Today in Middle Eastern history: Antioch surrenders to the Arabs (637)

This will be short, since there’s very little to say about the Arab conquest of Syria after the Battle of Yarmouk in 636 shattered Byzantine resistance there. But Antioch was one of the great cities of the eastern Roman Empire, and its conquest was significant, if anticlimactic. The city itself put up almost no resistance to the Arabs and may simply have lacked the manpower to do so. Heck, by this point the residents may have welcomed the Arabs, since the Byzantines’ scorched-earth retreat from Syria had been very hard on the people still living there. Immediately preceding the surrender of Antioch there seems to have been a nearby battle between a Byzantine force and part of the Arab army called the Battle of the Iron Bridge, along the Orontes River, but we know almost nothing about that battle apart from the fact that it was an Arab victory.

Map - Islamic Expansion to 750
Caliphal expansion through 750, including Antioch (look closely)

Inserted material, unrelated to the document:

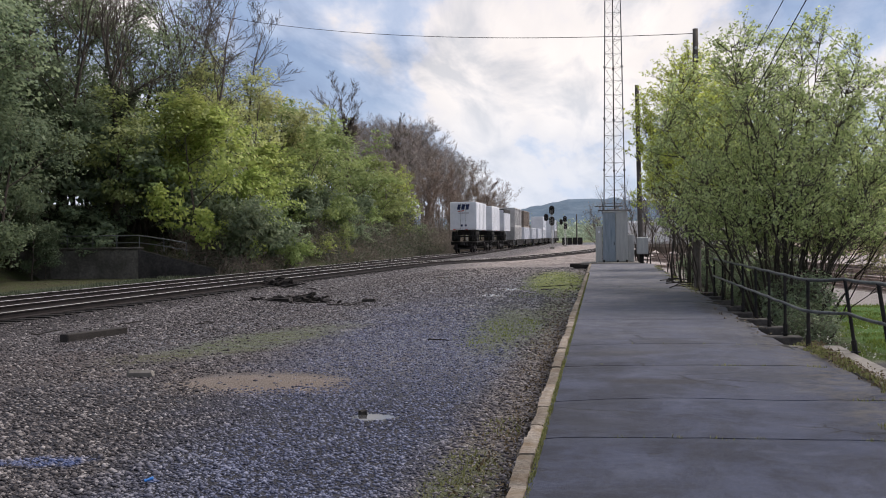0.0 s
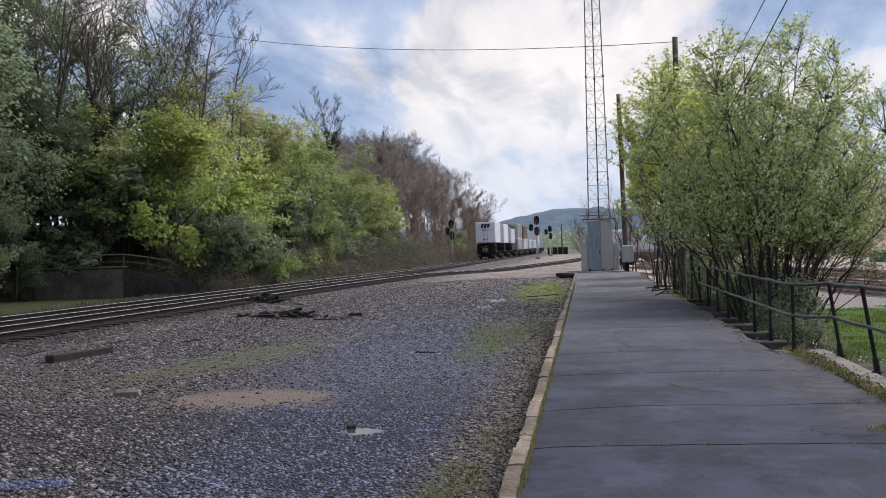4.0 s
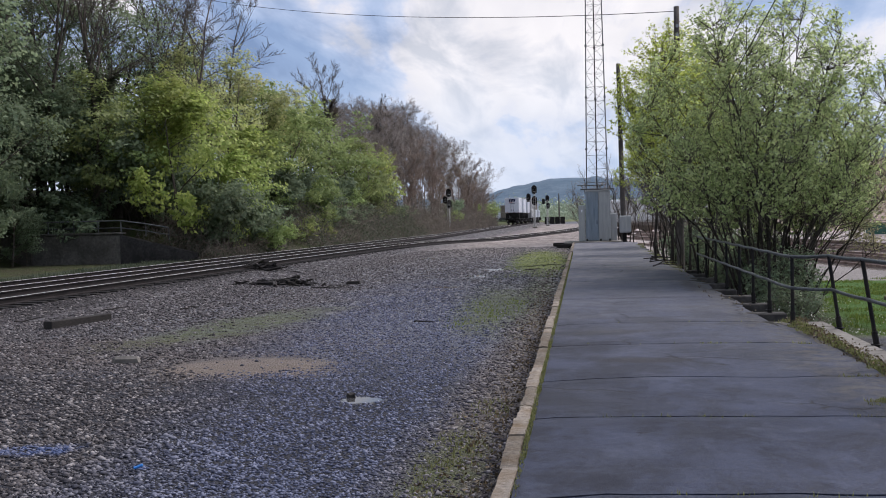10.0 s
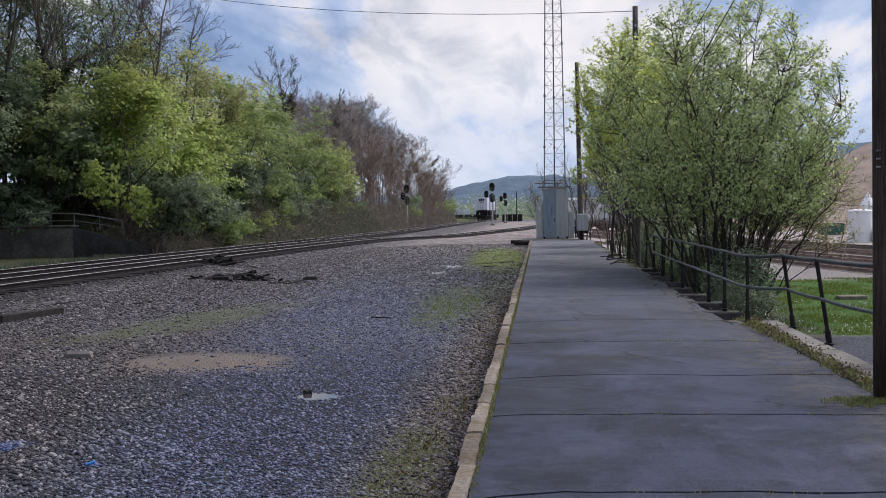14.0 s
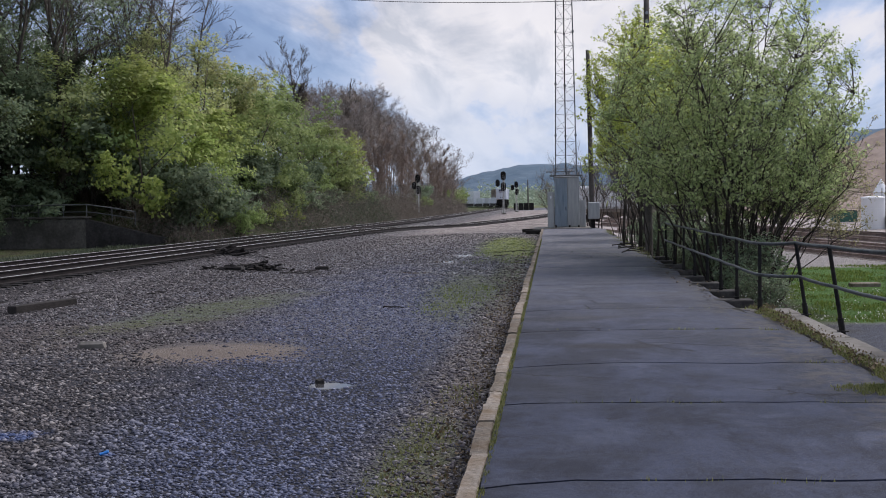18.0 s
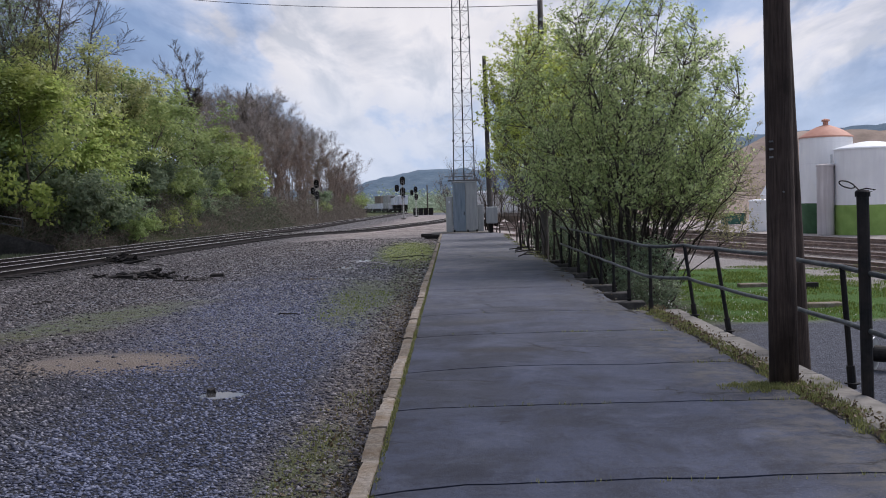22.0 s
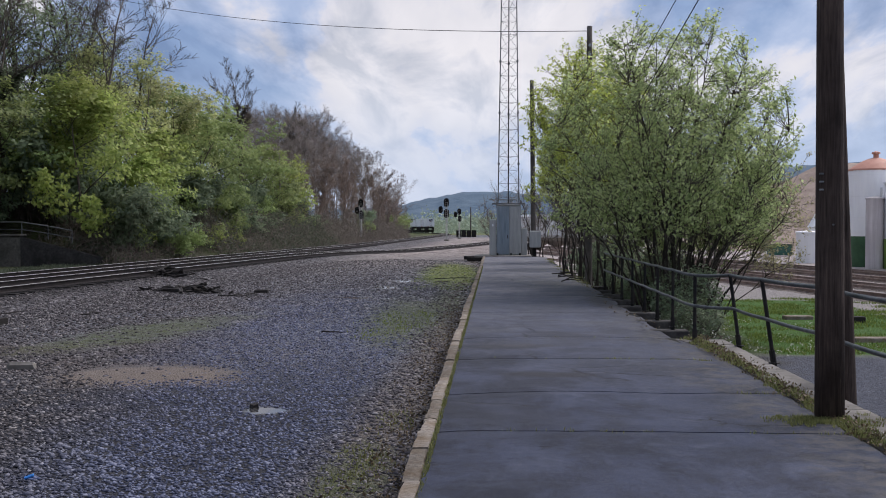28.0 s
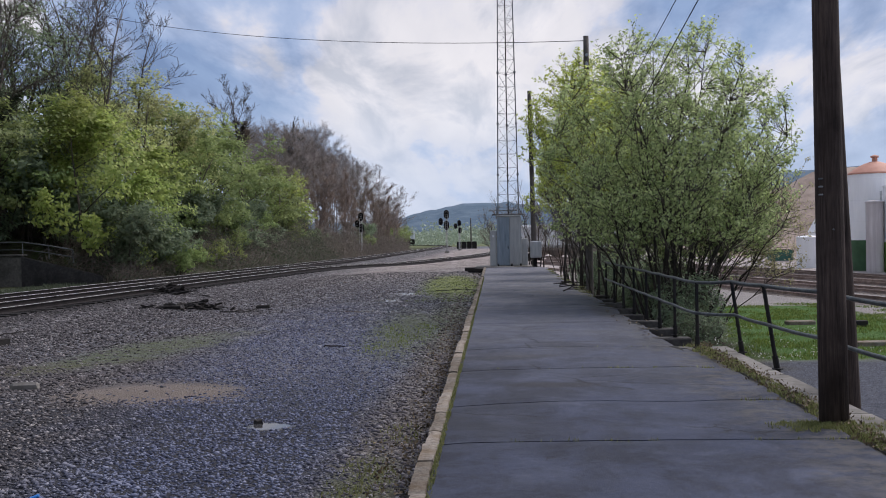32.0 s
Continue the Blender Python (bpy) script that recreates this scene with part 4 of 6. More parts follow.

The one thing that we do know about Antioch’s surrender to the Arabs is that it didn’t go so well for the city. It found itself close to the new front line in what became a kind of cold war between the Caliphate and the Byzantines, a state of affairs that lasted until the Turks finally punched their way into Anatolia in 1071. As you might imagine, frontier Antioch stopped being the kind of place where wealthy urban types wanted to live. It was eventually captured by the First Crusade in 1098 and saw a bit of a resurgence as a Crusader kingdom, but that ended when the city was sacked and burned by the Mamluks in 1268. Over the next century or so, it gradually began to empty out, until by the early 15th century it contained only a few hundred inhabitants. It only finally regained prominence in the 19th-20th centuries during the tail end of the Ottoman period. Today Antakya is the capital of Turkey’s Hatay Province, and, sadly, new development there frequently results in the destruction of parts of the old city.